**DIRECTIVE**
Go through the material below, count the lines with the word "Python", and reply with the count alone.

Animation scripts:
--- BEGIN ---
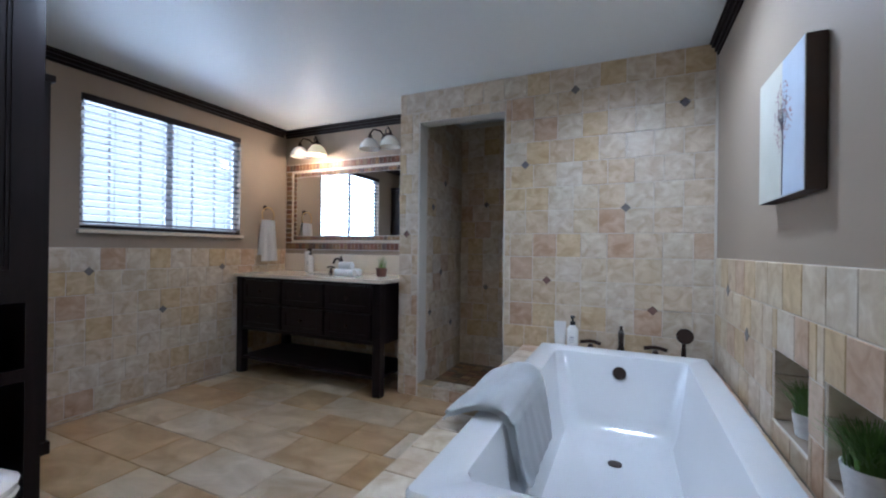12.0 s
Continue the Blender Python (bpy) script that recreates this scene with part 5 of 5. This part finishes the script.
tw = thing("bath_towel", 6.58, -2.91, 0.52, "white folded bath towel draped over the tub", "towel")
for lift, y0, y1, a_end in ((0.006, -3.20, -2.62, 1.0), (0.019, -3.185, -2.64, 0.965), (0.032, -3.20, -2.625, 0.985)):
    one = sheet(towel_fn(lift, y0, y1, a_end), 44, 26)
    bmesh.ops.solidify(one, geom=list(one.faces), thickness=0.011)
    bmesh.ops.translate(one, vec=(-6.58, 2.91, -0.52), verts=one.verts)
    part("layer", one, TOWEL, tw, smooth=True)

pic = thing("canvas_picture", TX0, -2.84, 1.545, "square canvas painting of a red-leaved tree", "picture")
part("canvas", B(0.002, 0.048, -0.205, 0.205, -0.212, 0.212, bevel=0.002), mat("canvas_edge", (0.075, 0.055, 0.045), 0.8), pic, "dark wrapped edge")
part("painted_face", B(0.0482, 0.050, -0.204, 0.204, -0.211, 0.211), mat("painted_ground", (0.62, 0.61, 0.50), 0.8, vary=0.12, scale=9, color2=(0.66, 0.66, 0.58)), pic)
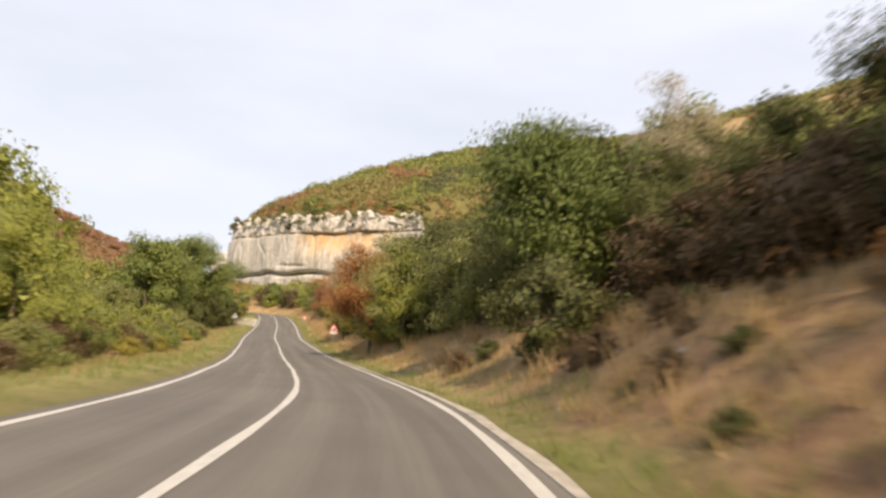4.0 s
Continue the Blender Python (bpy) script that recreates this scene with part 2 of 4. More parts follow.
--- END ---
**SOLUTION BELOW**
2